Q: Are there any other ways I can start taking money from my IRA before age 59 ½ without a penalty.

A: Yes. You can also make penalty free withdrawals (before age 59 ½) in substantially equal installments, at least annually, based on your life expectancy or the joint life expectancy of you and your beneficiary. This withdrawal plan must continue for five years or until you reach 59 ½, whichever is longer. Thereafter you can take the money as needed.

Q: When must distributions begin?

A: You must receive the entire balance in your traditional IRA or start taking required minimum distributions from your IRA by April 1 of the year following the year in which you reach the age of 70½ to avoid being required to double up distributions so that the minimum distribution requirements are met. Failure to meet the minimum distribution requirement will result in a 50% IRS penalty on the amount not distributed.

Q: What happens to my IRA when I die?

A: If periodic distributions that satisfy the minimum distribution requirement have started and you die, any money remaining in your IRA must be distributed to the designated beneficiary at least as rapidly as under the method being used by you prior to your death.
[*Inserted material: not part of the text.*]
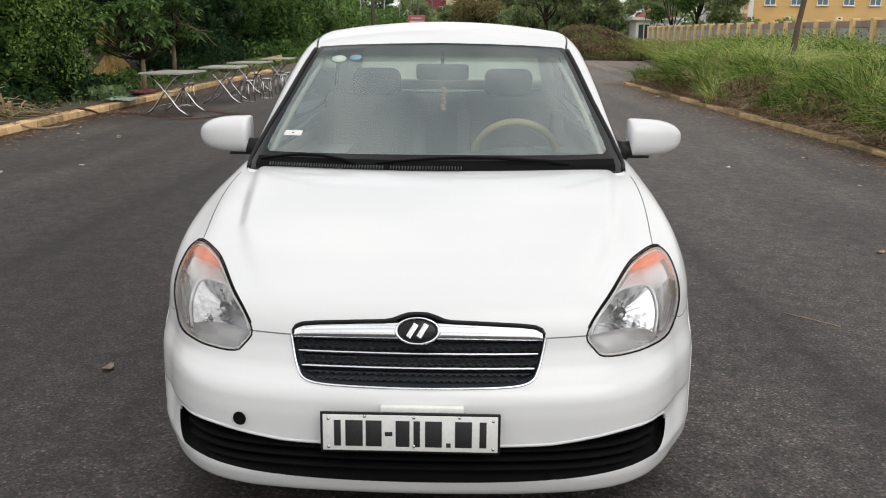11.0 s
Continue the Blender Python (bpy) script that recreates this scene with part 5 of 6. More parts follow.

If you die before distributions that satisfy the minimum distribution requirement have begun, the entire balance must be distributed to the designated beneficiary by either: 1. December 31 of the fifth year following the year of your death. 2. Over the life of the designated beneficiary or over a period not extending beyond the life expectancy of the designated beneficiary. 3. A spousal beneficiary can treat the IRA as his/her own and rollover the funds.